Quick “n Dirty Boat Building takes place in Tatamagouche

Published on July 12, 2014

Pieces of wood quickly became parts of canoes during the Quick ‘n Dirty Boatbuilding Challenge on Saturday.

This is the second year the event has ben held at the Tatamagouche Boat Shop and five teams, consisting of both men and women, worked to make canoes.

“It’s a fundraiser for the boat shop and a way to stimulate interest in wooden boat building,” said Keith Driver, boat shop manager. “We’re a non-profit organization and what we really want is for the boat building experience to carry on.’

He said that the canoes took shape quicker than they expected this year, perhaps because some of those involved already had experience from 2013.

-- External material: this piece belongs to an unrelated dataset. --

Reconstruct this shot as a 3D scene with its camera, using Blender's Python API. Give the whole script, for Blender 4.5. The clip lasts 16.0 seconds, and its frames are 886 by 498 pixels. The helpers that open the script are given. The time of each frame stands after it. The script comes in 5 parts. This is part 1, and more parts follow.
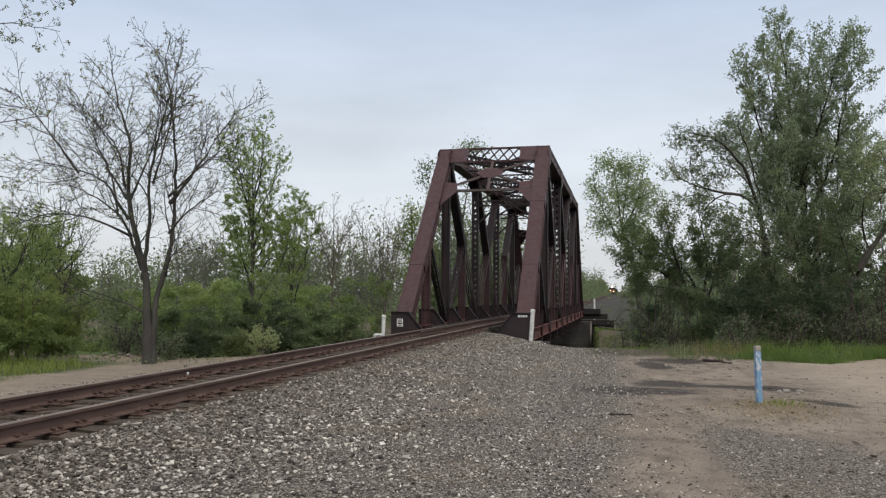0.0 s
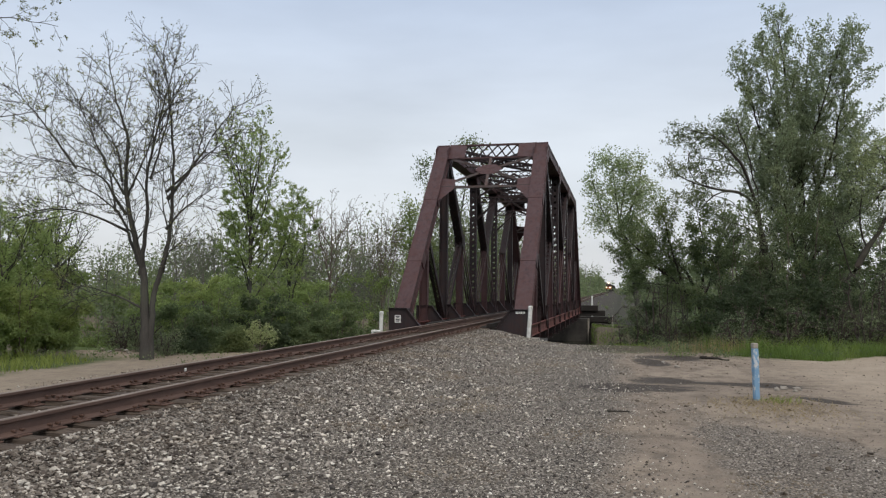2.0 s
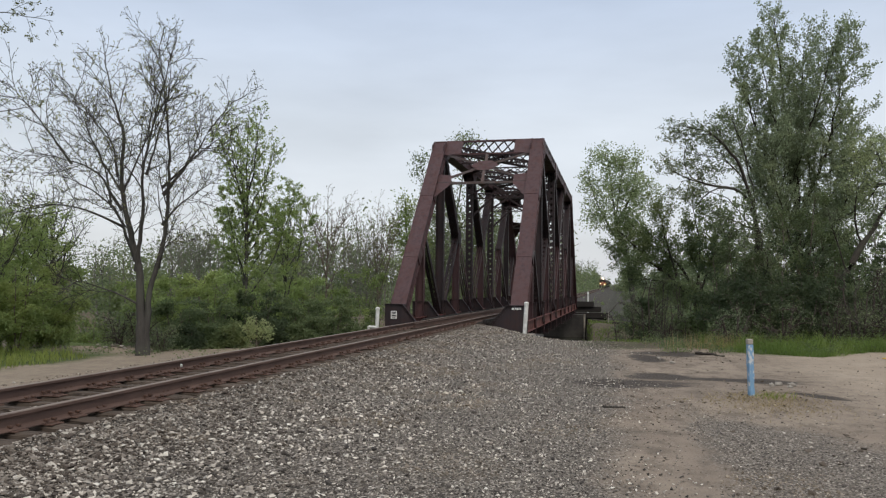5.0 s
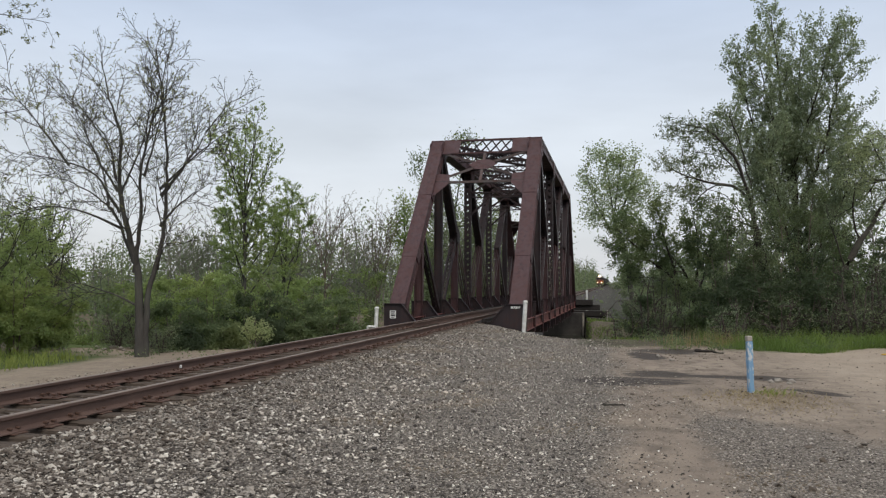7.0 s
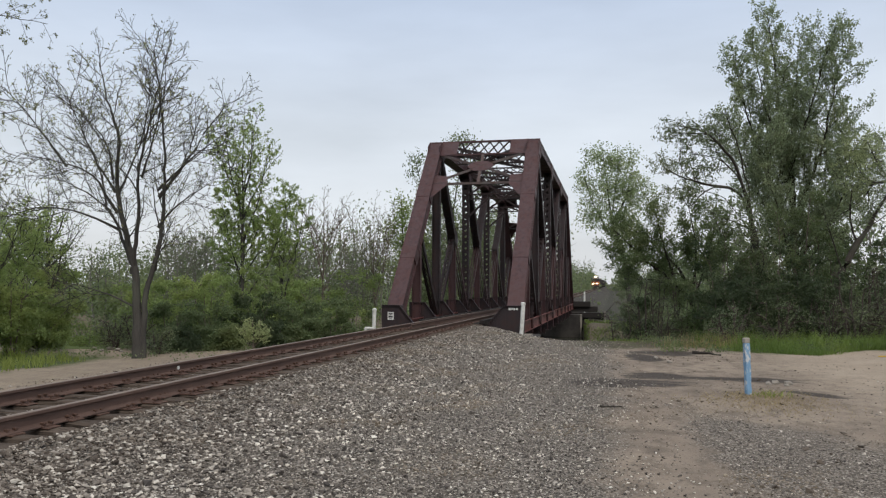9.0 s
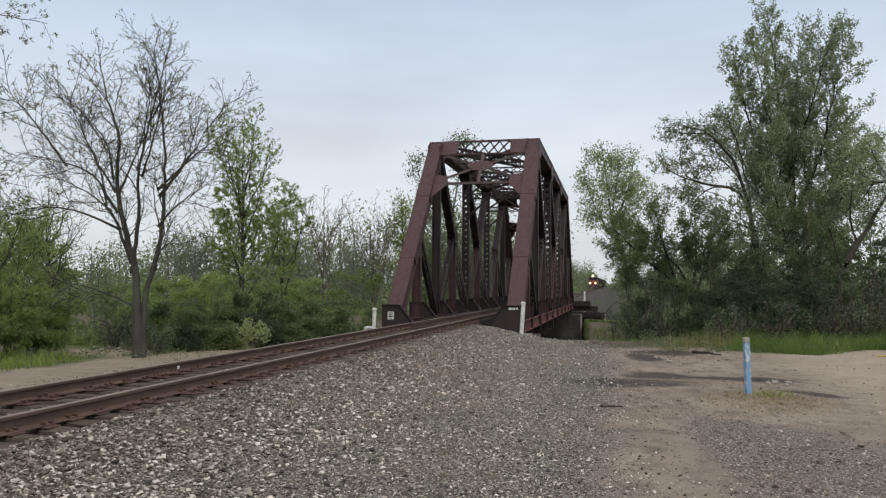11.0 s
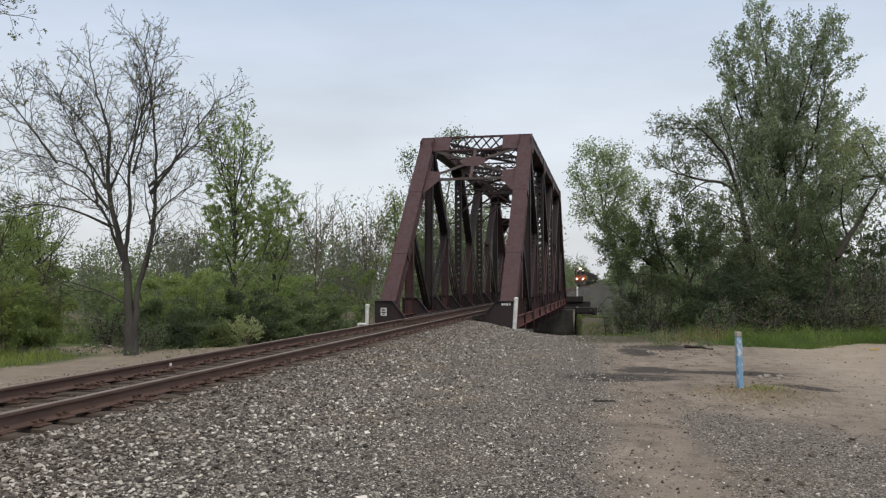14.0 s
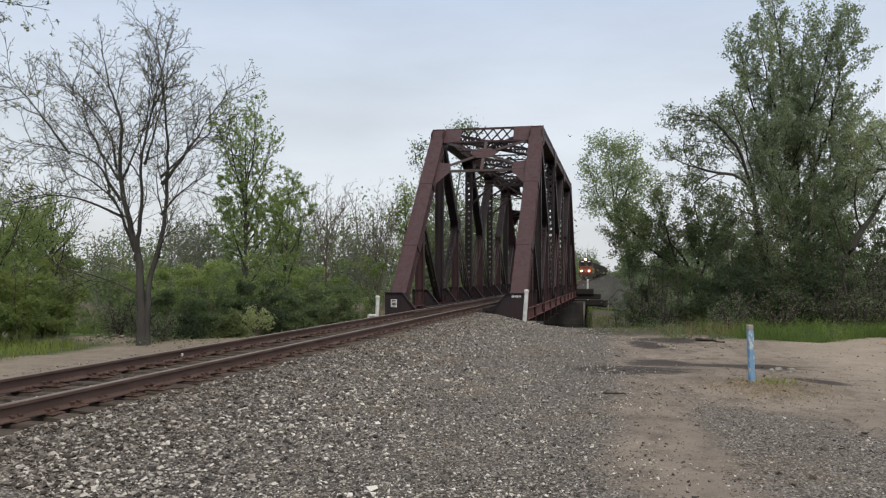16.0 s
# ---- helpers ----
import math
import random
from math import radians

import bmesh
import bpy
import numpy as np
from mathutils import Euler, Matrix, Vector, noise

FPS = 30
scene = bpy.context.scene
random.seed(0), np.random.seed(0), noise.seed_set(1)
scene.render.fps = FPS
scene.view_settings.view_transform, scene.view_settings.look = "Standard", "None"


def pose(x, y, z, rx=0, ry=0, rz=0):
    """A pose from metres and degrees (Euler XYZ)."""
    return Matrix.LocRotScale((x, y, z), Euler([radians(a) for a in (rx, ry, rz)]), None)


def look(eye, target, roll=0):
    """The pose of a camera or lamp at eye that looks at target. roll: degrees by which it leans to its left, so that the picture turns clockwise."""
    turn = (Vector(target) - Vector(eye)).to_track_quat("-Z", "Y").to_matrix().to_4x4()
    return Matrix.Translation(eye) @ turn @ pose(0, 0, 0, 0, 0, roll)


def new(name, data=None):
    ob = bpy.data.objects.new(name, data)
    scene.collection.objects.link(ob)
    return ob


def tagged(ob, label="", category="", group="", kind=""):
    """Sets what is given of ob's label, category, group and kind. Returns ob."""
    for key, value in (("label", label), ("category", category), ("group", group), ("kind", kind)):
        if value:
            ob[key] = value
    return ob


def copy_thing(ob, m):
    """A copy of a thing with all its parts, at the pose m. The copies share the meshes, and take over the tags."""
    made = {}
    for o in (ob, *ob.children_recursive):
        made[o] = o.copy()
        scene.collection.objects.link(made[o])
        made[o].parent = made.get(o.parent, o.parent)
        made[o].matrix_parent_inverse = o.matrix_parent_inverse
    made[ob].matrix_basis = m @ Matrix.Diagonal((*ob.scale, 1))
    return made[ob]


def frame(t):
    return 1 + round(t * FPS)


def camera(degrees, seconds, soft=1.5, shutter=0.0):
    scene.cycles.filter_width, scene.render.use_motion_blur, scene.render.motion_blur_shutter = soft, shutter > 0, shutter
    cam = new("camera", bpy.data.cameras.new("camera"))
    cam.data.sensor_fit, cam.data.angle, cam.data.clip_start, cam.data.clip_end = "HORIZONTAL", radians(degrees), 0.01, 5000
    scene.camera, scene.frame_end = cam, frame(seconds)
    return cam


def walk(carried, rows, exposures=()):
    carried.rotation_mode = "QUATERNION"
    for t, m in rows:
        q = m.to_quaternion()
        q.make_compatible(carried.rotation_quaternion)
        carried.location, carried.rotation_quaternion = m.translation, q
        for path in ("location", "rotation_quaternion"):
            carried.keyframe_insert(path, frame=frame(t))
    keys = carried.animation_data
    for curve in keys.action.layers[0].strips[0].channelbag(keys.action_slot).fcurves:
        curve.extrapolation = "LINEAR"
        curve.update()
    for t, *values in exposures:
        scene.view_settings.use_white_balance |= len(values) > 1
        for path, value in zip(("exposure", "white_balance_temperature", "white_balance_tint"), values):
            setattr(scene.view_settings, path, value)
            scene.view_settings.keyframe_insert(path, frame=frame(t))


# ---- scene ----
cam = camera(59.0, 16.0, soft=1.25)
walk(cam, [
    (0.0, pose(0.000, -0.000, 1.294, 93.413, -0.314, 12.937)),
    (0.5, pose(0.002, -0.002, 1.300, 93.326, -0.241, 12.893)),
    (1.0, pose(-0.003, 0.003, 1.299, 93.216, -0.279, 12.758)),
    (1.5, pose(0.001, -0.000, 1.301, 93.127, -0.348, 12.818)),
    (2.0, pose(-0.007, 0.005, 1.298, 93.145, -0.466, 12.767)),
    (2.5, pose(-0.002, 0.000, 1.296, 93.274, -0.491, 12.627)),
    (3.0, pose(-0.009, -0.002, 1.298, 93.361, -0.607, 12.442)),
    (3.5, pose(-0.004, -0.014, 1.296, 93.417, -0.672, 12.278)),
    (4.0, pose(-0.002, -0.010, 1.298, 93.245, -0.736, 12.301)),
    (6.5, pose(-0.005, -0.008, 1.296, 92.628, -0.057, 12.763)),
    (7.0, pose(-0.009, -0.006, 1.295, 92.804, -0.081, 12.395)),
    (7.5, pose(-0.011, -0.010, 1.299, 92.904, -0.139, 12.274)),
    (8.0, pose(-0.011, -0.012, 1.298, 92.959, -0.153, 12.273)),
    (8.5, pose(-0.007, -0.011, 1.294, 92.981, -0.165, 12.245)),
    (9.0, pose(-0.008, -0.010, 1.297, 92.913, -0.148, 12.235)),
    (11.5, pose(-0.005, -0.013, 1.298, 92.864, -0.163, 12.241)),
    (12.0, pose(-0.003, -0.012, 1.293, 92.813, -0.164, 12.142)),
    (12.5, pose(-0.010, -0.015, 1.294, 92.785, -0.196, 11.997)),
    (13.0, pose(-0.010, -0.011, 1.293, 92.759, -0.138, 11.794)),
    (13.5, pose(-0.007, -0.008, 1.296, 92.689, -0.001, 11.654)),
    (14.0, pose(-0.006, 0.000, 1.293, 92.595, 0.106, 11.721)),
    (14.5, pose(-0.009, 0.002, 1.293, 92.518, 0.099, 11.877)),
    (15.0, pose(-0.008, 0.002, 1.294, 92.320, -0.083, 12.142)),
    (15.5, pose(-0.014, 0.007, 1.288, 92.122, -0.211, 12.337)),
    (16.0, pose(-0.015, 0.006, 1.288, 92.004, -0.134, 12.461)),
], exposures=[(0.0, 0.0), (16.0, 0.0)])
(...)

Teams paid an entry fee of $300 to take part in the challenge but they got to take their canoe home when it was all over. The one constructed by those involved with the shop will probably be sold.

In order to pass along boat building knowledge the shop had students coming in for hands-on experience during the spring term. The young people were instructed in everything from sharpening tools and working on joints to Maritime history.

“I’ve been dabbling in boat building since around 1980,” said Driver, who is a retired seafarer. “I really like the small traditional boats. Wooden boats are different from any others.”

He said a lot of people stop by to see the shop and he hopes they will be able to make and sell small dinghys soon.

“We’ve also been doing work on a chaloupe,” he explained. “We started it in 2010 but have been slowed down by a few things. It would be nice to have it exhibited around the province when it’s completed.